OK, here's the email I received...
When the American Federation of Musicians (AFM) discovered that entertainment company Lionsgate had made preparations to go to London to do the score for a uniquely American movie, The Hunger Games, International President Ray Hair contacted Lionsgate music executives and protested. He asked the company to stay in North America and do the score with AFM musicians, under a Union agreement like those the company has with the actors, writers, directors and stage crew. When the production heads refused to budge, Hair pushed back, taking Lionsgate to task in a video clip released today.
See what Ray Hair has to say about Lionsgate and The Hunger Games at
http://youtu.be/QjeJph1gJSo.
"The movie takes place in the future, in Appalachia," Hair explains. "But for the Americana, Appalachian-style music the movie needs, Lionsgate is going to Europe, so that the company can escape having to provide health care and pension contributions, fair wages, and royalty payments – benefits that everyone else working on The Hunger Games will most certainly receive." Running away to lower wage, benefit-free, non-union settings enables producers to avoid paying fair wages, residual payments. and other benefits that are standard fare for workers up and down the line in the television and film industry."
"The new AFM administration is committed to reaching out and publicizing the advantages of hiring AFM musicians and exposing the immoral, unethical, and unjust practice of looking to professional musicians to fatten the wallets of entertainment industry executives," said Hair. "Lionsgate can afford to do the right thing for musicians. They do it for everyone else," he said.
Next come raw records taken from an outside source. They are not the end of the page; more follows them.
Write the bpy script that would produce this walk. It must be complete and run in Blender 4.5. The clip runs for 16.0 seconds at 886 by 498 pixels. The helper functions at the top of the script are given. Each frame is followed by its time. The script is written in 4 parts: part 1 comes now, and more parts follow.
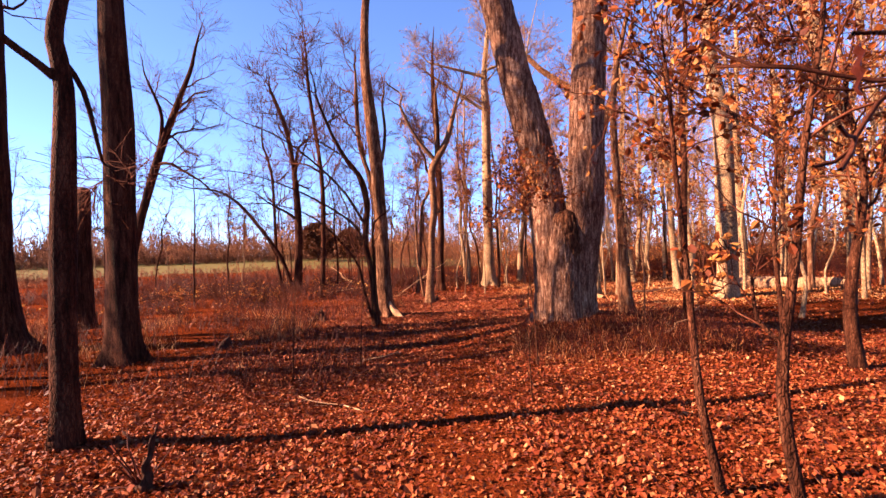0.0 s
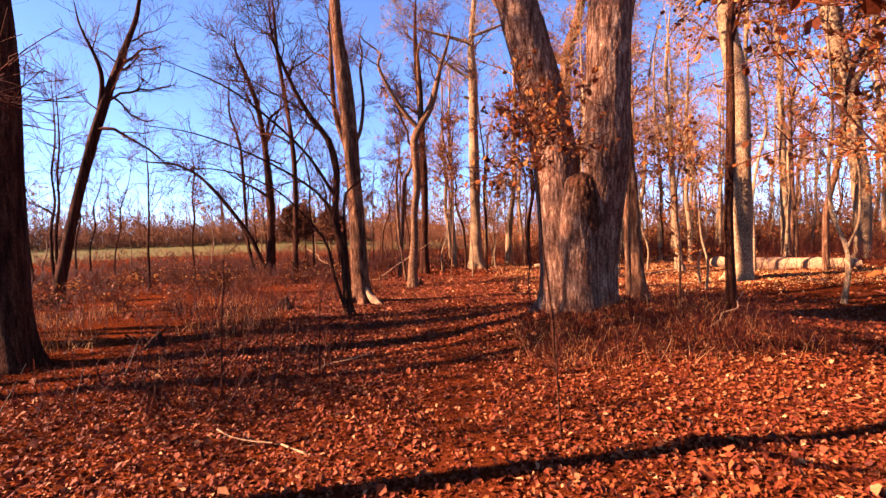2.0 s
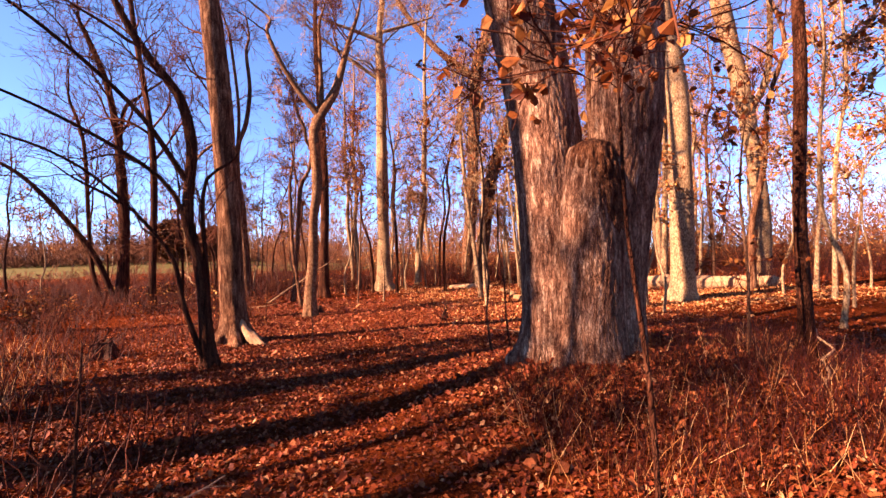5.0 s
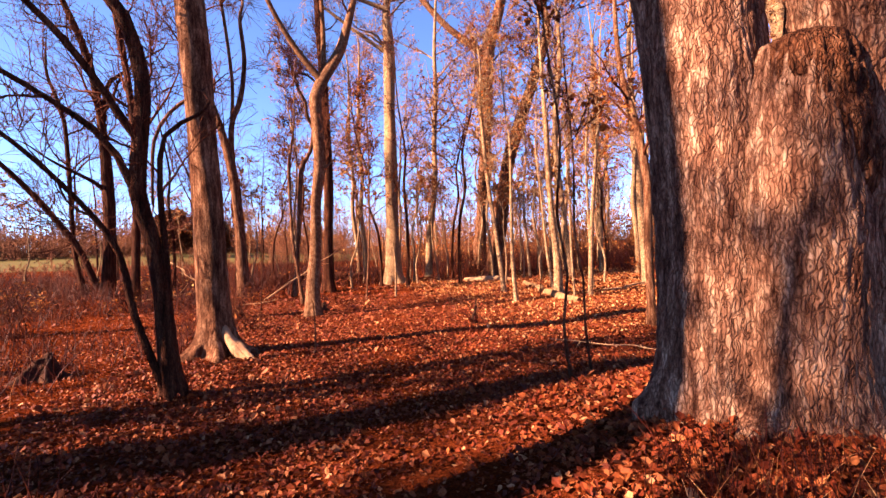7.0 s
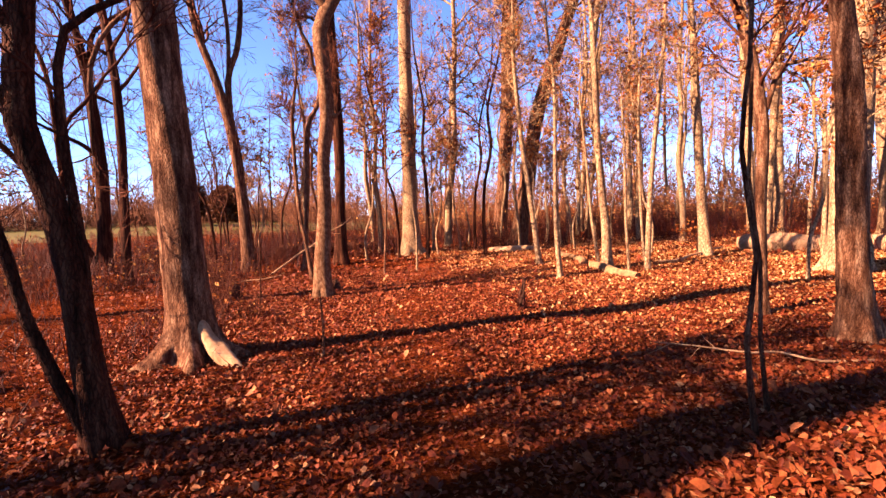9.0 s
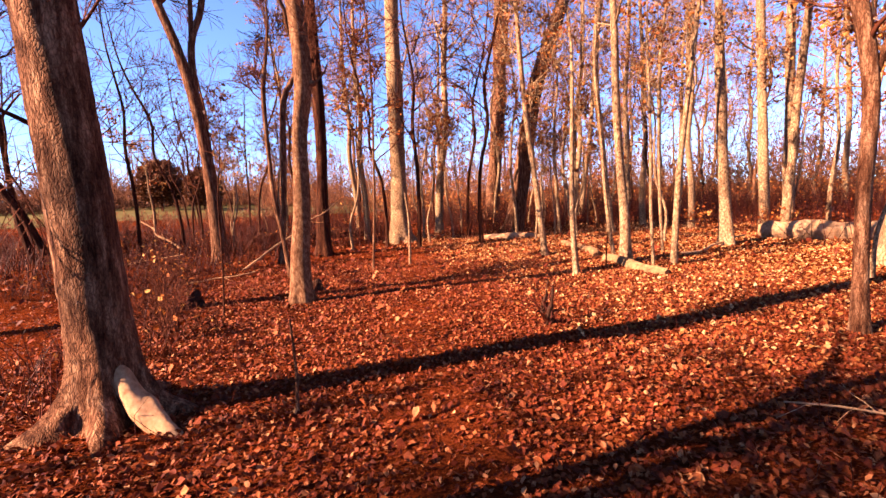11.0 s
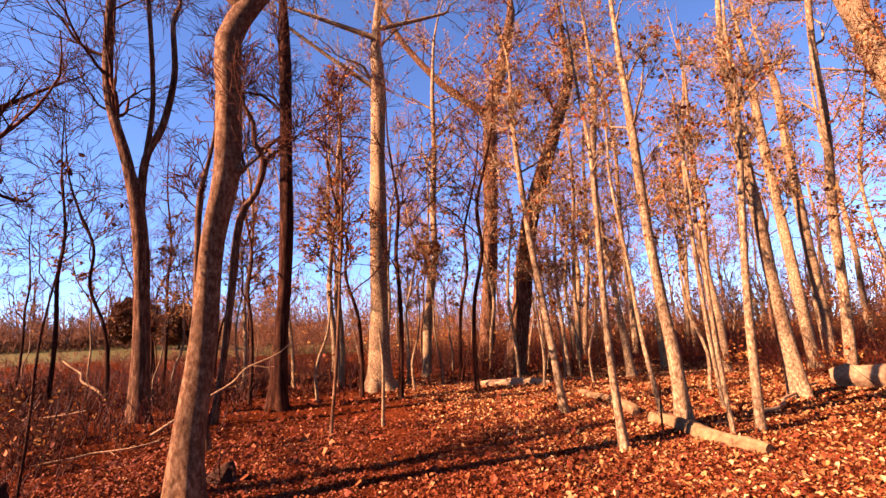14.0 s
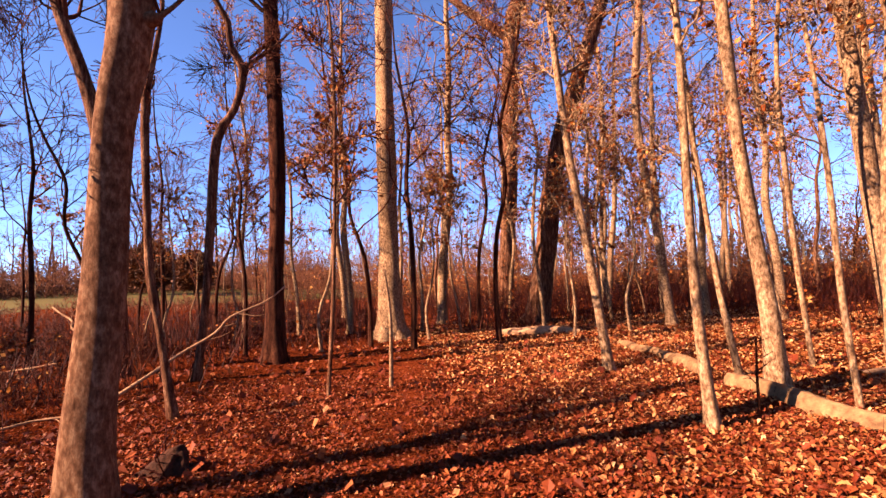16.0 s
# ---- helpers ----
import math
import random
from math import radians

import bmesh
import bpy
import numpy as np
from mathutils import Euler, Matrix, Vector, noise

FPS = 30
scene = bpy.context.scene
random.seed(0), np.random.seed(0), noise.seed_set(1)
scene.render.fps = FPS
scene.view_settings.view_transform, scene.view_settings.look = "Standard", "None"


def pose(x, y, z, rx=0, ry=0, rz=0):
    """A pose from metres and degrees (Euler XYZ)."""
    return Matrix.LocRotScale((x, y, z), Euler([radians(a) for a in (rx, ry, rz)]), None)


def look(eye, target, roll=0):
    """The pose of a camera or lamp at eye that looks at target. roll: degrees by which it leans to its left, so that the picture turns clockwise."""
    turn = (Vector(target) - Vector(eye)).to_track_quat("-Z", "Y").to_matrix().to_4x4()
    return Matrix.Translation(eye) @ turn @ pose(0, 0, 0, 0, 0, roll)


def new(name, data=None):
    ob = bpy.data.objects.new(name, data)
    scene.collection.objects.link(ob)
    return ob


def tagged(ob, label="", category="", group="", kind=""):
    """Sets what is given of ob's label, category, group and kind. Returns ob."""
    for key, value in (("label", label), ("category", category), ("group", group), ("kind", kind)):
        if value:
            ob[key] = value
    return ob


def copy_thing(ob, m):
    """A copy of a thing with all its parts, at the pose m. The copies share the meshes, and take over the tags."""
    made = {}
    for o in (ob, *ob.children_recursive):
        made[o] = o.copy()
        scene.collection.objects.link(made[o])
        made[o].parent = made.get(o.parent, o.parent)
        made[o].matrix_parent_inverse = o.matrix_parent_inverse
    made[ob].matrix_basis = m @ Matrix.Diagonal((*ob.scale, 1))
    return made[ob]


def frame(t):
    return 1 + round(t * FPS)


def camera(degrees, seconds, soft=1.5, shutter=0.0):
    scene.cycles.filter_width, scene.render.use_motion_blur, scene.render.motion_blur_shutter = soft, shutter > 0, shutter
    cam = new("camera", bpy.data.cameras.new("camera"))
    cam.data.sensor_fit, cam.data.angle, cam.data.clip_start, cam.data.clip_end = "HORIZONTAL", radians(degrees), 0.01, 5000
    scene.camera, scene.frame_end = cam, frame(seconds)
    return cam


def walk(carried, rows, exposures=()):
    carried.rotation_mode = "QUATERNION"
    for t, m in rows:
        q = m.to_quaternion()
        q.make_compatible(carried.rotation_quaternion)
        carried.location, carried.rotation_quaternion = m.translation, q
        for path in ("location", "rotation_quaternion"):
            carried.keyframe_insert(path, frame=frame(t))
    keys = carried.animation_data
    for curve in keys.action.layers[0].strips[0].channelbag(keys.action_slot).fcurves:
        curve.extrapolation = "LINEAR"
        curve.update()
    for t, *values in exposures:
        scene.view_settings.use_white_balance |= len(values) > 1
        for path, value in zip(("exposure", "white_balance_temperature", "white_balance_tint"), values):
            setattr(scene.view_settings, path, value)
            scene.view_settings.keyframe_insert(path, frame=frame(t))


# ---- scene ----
cam = camera(87.0, 16.0)
EXPO, KELVIN, TINT = 2.66, 6850, 38.0      # exposure and white balance of the film
SUN, SKY = 5.0, 0.060
METRES, EYE, TILT, LEAN, TURN = 14.3, 1.5, 0.0, 0.0, 0.0
ROWS = [
    (0.0, 0.0, 0.0, 0.0, 0.01, 0.34, 1.67),
    (0.5, 0.0049, 0.0277, -0.002, 0.41, -0.59, 1.99),
    (1.0, 0.0074, 0.0558, -0.0065, -0.09, -1.67, 1.82),
    (1.5, 0.0022, 0.0878, -0.0068, -1.38, -1.4, 1.61),
    (2.0, -0.0007, 0.1224, -0.0097, -1.96, -1.81, 1.71),
    (2.5, -0.0049, 0.1529, -0.0118, -4.07, -0.99, 1.61),
    (3.0, -0.0092, 0.1859, -0.0125, -5.76, -0.3, 1.55),
    (3.5, -0.0068, 0.221, -0.0146, -6.33, 0.38, 1.59),
    (4.0, -0.0099, 0.2571, -0.0179, -10.17, 0.93, 1.43),
    (6.5, -0.012, 0.4305, -0.0249, -15.5, -0.45, 1.34),
    (7.0, -0.0127, 0.4621, -0.0254, -13.91, -0.59, 1.65),
    (7.5, -0.0114, 0.4938, -0.0254, -11.6, -0.36, 1.99),
    (8.0, -0.0106, 0.5278, -0.0258, -12.65, -0.37, 2.06),
    (8.5, -0.0105, 0.5601, -0.0277, -12.24, -2.45, 2.21),
    (11.0, -0.0073, 0.6927, -0.0189, -14.28, -6.77, 2.21),
    (11.5, -0.0006, 0.7136, -0.0182, -14.65, -5.97, 2.21),
    (12.0, 0.0064, 0.741, -0.0201, -14.04, -6.62, 2.2),
    (12.5, 0.0112, 0.7664, -0.0172, -16.06, -0.53, 2.15),
    (13.0, 0.0198, 0.7954, -0.018, -15.08, 6.89, 2.28),
    (13.5, 0.0302, 0.8272, -0.0216, -16.16, 9.36, 2.23),
    (14.0, 0.0432, 0.8633, -0.0234, -15.36, 10.08, 2.23),
    (14.5, 0.0497, 0.8927, -0.0219, -6.08, 10.2, 2.4),
    (15.0, 0.051, 0.9227, -0.0239, -0.85, 10.14, 2.5),
    (15.5, 0.059, 0.95, -0.0259, -6.02, 8.24, 2.53),
    (16.0, 0.0689, 0.9847, -0.027, -13.7, 3.58, 2.29),
]
walk(cam, [(t, pose(0, 0, EYE, TILT, LEAN, TURN) @ pose(METRES * x, METRES * y, METRES * z, 90 + pitch, roll, yaw)) for t, x, y, z, yaw, pitch, roll in ROWS],
     exposures=[(0.0, EXPO + 0.22, KELVIN, TINT), (2.5, EXPO + 0.15, KELVIN, TINT), (4.0, EXPO + 0.15, KELVIN, TINT), (6.5, EXPO + 0.27, KELVIN, TINT), (8.5, EXPO + 0.28, KELVIN, TINT), (12.5, EXPO + 0.15, KELVIN, TINT), (14.5, EXPO - 0.12, KELVIN, TINT), (16.0, EXPO - 0.16, KELVIN, TINT)])

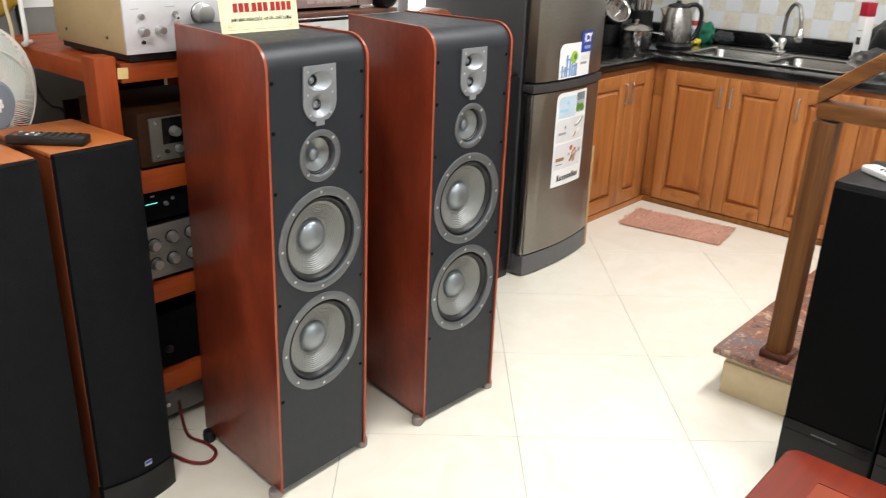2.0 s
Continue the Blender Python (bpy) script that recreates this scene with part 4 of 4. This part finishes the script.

The Hunger Games was filmed in North Carolina on tax subsidies, says Hair. "It's not right for a $2 billion company like Lionsgate to go to Europe on taxpayer dollars and deprive the finest musicians in the world—AFM musicians—of a decent living," Hair said. "It's an American movie, with American actors, and American crews, with a soundtrack that's uniquely American, going to Europe to record the music. It's just plain wrong."